Mas, aos dias iniciais quase frenéticos seguiu-se um tempo de quase paralisia, em que as nuvens ameaçadoras
da crise financeira global começaram a pairar sobre o projecto, refreando algumas
das expectativas mais entusiásticas. E os meses iam correndo, sem que se
encontrasse o tão procurado “comissário” para a CEC e sem que se definisse o
estatuto jurídico e o modelo de gestão da entidade que seria encarregada da
concepção e da execução do programa da CEC. Só no final de Agosto de 2009 é que
foi publicado o decreto que criava a Fundação Cidade de Guimarães. Um mês
antes, tinha sido apresentada publicamente a presidente indigitada do seu
Conselho de Administração, Cristina Azevedo, nome que suscitou alguma
perplexidade, estampada numa pergunta: — Quem é?
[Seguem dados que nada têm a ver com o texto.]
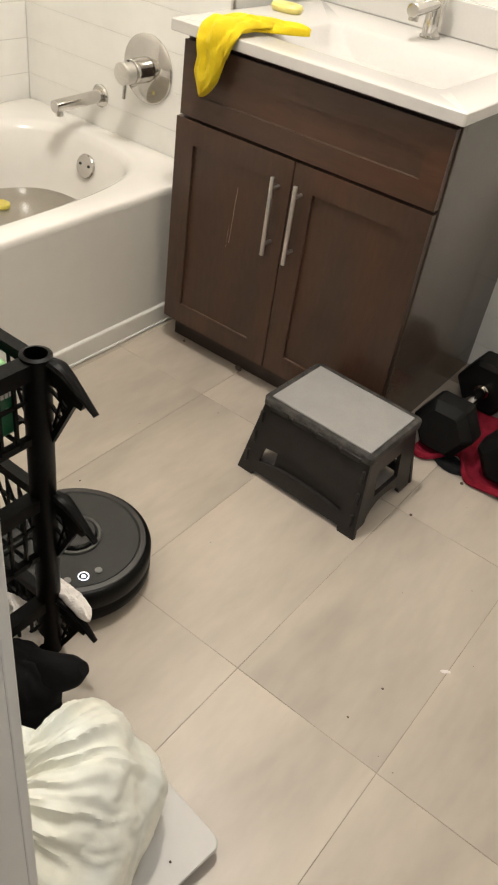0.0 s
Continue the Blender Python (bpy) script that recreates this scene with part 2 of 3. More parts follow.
def plate(outline, z0, z1, bevel=0.0):
    """A flat piece with the outline given by xy points."""
    bm = bmesh.new()
    f = bm.faces.new([bm.verts.new((x, y, z0)) for x, y in outline])
    got = bmesh.ops.extrude_face_region(bm, geom=[f])
    for v in got["geom"]:
        if isinstance(v, bmesh.types.BMVert):
            v.co.z = z1
    if bevel:
        bmesh.ops.bevel(bm, geom=[e for e in bm.edges if abs(e.verts[0].co.z - e.verts[1].co.z) < 1e-6], offset=bevel, segments=2, affect="EDGES")
    return bm


def frame_plate(x0, y0, x1, y1, hx0, hy0, hx1, hy1, z0, z1):
    """A rectangular plate with a rectangular hole."""
    bm = bmesh.new()
    o = [(x0, y0), (x1, y0), (x1, y1), (x0, y1)]
    h = [(hx0, hy0), (hx1, hy0), (hx1, hy1), (hx0, hy1)]
    ob_, ot = [bm.verts.new((x, y, z0)) for x, y in o], [bm.verts.new((x, y, z1)) for x, y in o]
    hb, ht = [bm.verts.new((x, y, z0)) for x, y in h], [bm.verts.new((x, y, z1)) for x, y in h]
    for i in range(4):
        j = (i + 1) % 4
        bm.faces.new((ob_[i], ob_[j], ot[j], ot[i]))
        bm.faces.new((hb[i], hb[j], ht[j], ht[i]))
        bm.faces.new((ot[i], ot[j], ht[j], ht[i]))
        bm.faces.new((ob_[i], ob_[j], hb[j], hb[i]))
    return bm
# ---- the room ----
BACK, CHASE, TUB_X, RIGHT, DOOR_Y, TOP = 0.61, 0.25, -0.86, 2.15, -1.345, 2.50
HALL_Y = -1.50
JAMB_L, JAMB_R = 1.042, 1.83


def setting(name, bm, material, label, category):
    return part(name, bm, material, None, label, kind="structure", category=category)


floor = setting("floor", box(-0.90, -1.358, -0.10, RIGHT + 0.1, BACK + 0.1, -0.0011), GROUT, "beige concrete-look floor tiles with thin dark joints", "floor")
threshold = setting("threshold", box(JAMB_L - 0.03, HALL_Y - 0.06, -0.10, JAMB_R + 0.03, -1.3585, 0.006, 0.003), SADDLE, "warm beige stone threshold in the doorway", "threshold")
hall_floor = setting("hall_floor", box(-0.6, -3.6, -0.10, 3.2, HALL_Y - 0.062, -0.004), HALL_WOOD, "dark brown wooden floor of the hall", "floor")
ceiling = setting("ceiling", box(-1.0, -3.7, TOP, 3.3, BACK + 0.1, TOP + 0.1), WALL_PAINT, "plain painted ceiling", "ceiling")
wall_back = setting("wall_back", box(-0.05, BACK + 0.0019, 0, RIGHT, BACK + 0.1, TOP), WALL_GROUT, "wall of long glossy white tiles", "wall")
wall_plumbing = setting("wall_plumbing", box(TUB_X, CHASE + 0.0019, 0, -0.056, BACK + 0.1, TOP), WALL_GROUT, "white tiled wall with the tub's taps", "wall")
wall_tub = setting("wall_tub", box(TUB_X - 0.1, DOOR_Y - 0.14, 0, TUB_X - 0.0019, BACK + 0.1, TOP), WALL_GROUT, "white tiled wall along the bathtub", "wall")
wall_return = setting("wall_return", box(-0.056, CHASE + 0.008, 0, -0.0505, BACK + 0.006, TOP), PAINT, "narrow painted return of the tiled wall", "wall")
wall_right = setting("wall_right", box(RIGHT, HALL_Y, 0, RIGHT + 0.1, BACK + 0.1, TOP), WALL_PAINT, "plain beige painted wall", "wall")
bm = box(TUB_X - 0.006, HALL_Y, 0, JAMB_L - 0.02, DOOR_Y, TOP)
box(JAMB_R + 0.02, HALL_Y, 0, RIGHT, DOOR_Y, TOP, bm=bm)
box(JAMB_L - 0.02, HALL_Y, 2.07, JAMB_R + 0.02, DOOR_Y, TOP, bm=bm)
wall_door = setting("wall_door", bm, WALL_PAINT, "plain beige painted wall with the doorway", "wall")
bm = box(-0.6, -3.7, 0, 3.2, -3.6, TOP)
box(-0.7, -3.6, 0, -0.6, HALL_Y, TOP, bm=bm)
box(3.2, -3.6, 0, 3.3, HALL_Y, TOP, bm=bm)
wall_hall = setting("wall_hall", bm, WALL_PAINT, "plain painted walls of the hall", "wall")
trim = setting("trim", box(-0.0595, CHASE - 0.003, 0.41, -0.0500, CHASE + 0.008, TOP, 0.001), STEEL, "thin metal edge trim on the tiled corner", "trim")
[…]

Quase ninguém sabia de onde tinha saído a personalidade que
iria encabeçar o projecto da Capital Europeia da Cultura. Mas algo já se sabia:
era que estava longe de corresponder ao perfil de que tanto se tinha falado.
Não tinha projecção nacional nem internacional e não tinha qualquer ligação
conhecida a Guimarães. E era quem a conhecia que dava mostras de maior espanto com
tal escolha. Era uma técnica da CCDRN, com fama de competente. Dizia-se que
tinha a mais-valia de dominar a complexidade dos dossiers das candidaturas a
fundos europeus, mas não se vislumbrava a dimensão do seu currículo cultural
que a recomendasse para tais funções. Muitos desconfiavam que a escolha não
tivesse sido ditada pela prudência, mas sim pelos insondáveis desígnios das
decisões que se tomam à luz difusa de corredores e dos gabinetes palacianos da
antiga capital do Império. Este é um mistério que alguém, um dia, esclarecerá.
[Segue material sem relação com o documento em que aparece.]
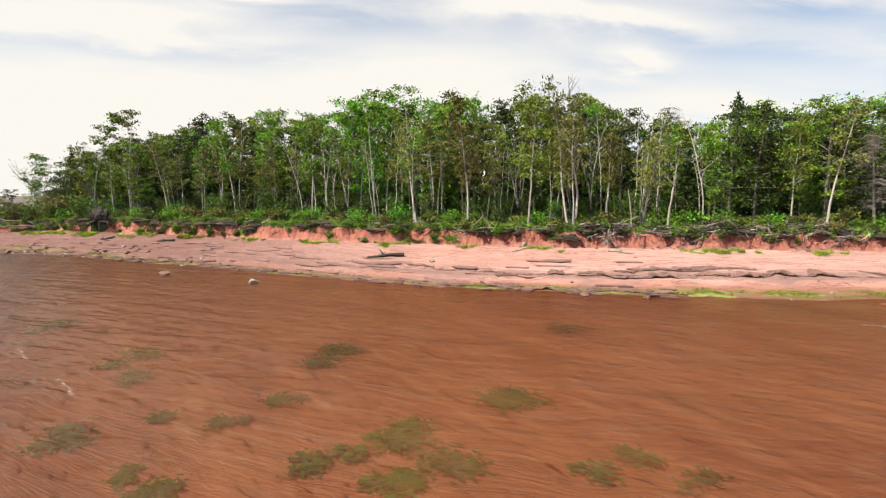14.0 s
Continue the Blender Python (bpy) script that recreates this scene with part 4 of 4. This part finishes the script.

O benefício da dúvida que lhe foi concedido durou pouco
tempo. Os que em Guimarães trabalhavam na área da cultura não tardaram mais do
uns dias a perceberam que tinha havido um incompreensível erro de casting. Manifestamente, a direcção
geral da CEC não era empreendimento para quem tinha como únicas competências
conhecidas as de se saber orientar pela estrutura labiríntica dos
processos da candidatura a fundos europeus, aptidões que não eram essenciais para
programar e organizar uma CEC, uma vez que não faltavam no mercado técnicos
suficientemente competentes para desempenhar tais tarefas. O que era preciso
era alguém com mundividência, densidade cultural, inteligência, golpe de asa e boa
dose de senso comum.
O equívoco podia parecer de fácil resolução. Mas não era. Os
estatutos da FCG eram um fato justo, feito à medida, concedendo ao Presidente
do CA poderes manifestamente excessivos e dificilmente escrutináveis, tornando-o
praticamente inamovível depois de provido no lugar. Incompreensivelmente, se não
acautelavam minimamente os direitos das partes interessadas no processo, a Câmara de
Guimarães e o Ministério da Cultura, blindavam criteriosamente a posição do Presidente
do Conselho de Administração. Na altura, dizia-se que aquela obra teria sido desencantada
pela pessoa que estava designada para o lugar, num escritório de advogados
lisboeta especializado em cobranças difíceis, com a autarquia vimaranense a
assumir uma única responsabilidade: a de liquidar a correspondente nota de
honorários. Até hoje, ainda custa a perceber como é que tamanha aberração obteve a aprovação do Ministério da Cultura, da Câmara e da Assembleia Municipal
de Guimarães. Outro mistério que algum dia se desvendará.
O que se seguiu foi o que todos sabemos, mais o que ainda
não sabemos, mas que um dia se contará. Uma sucessão de tiros no pé, uma absoluta incompreensão da
realidade local, uma estratégia de comunicação desastrosa. Uma auto-suficiência
teimosa, que persistia em ignorar os sinais de desencanto da cidade, dos
cidadãos, da Câmara Municipal e do Ministério da Cultura. A Capital Europeia da
Cultura de Guimarães parecia destinada ao naufrágio.
Mas não foi isso que aconteceu. Postos perante a eminência do malogro, os vimaranenses
assumiram a causa da Capital Europeia da Cultura e forçaram a nau a entrar na rota certa, vencendo
a tormenta e alcançando bom porto e terra firme.
E foi o que se viu: Guimarães levantou-se e andou.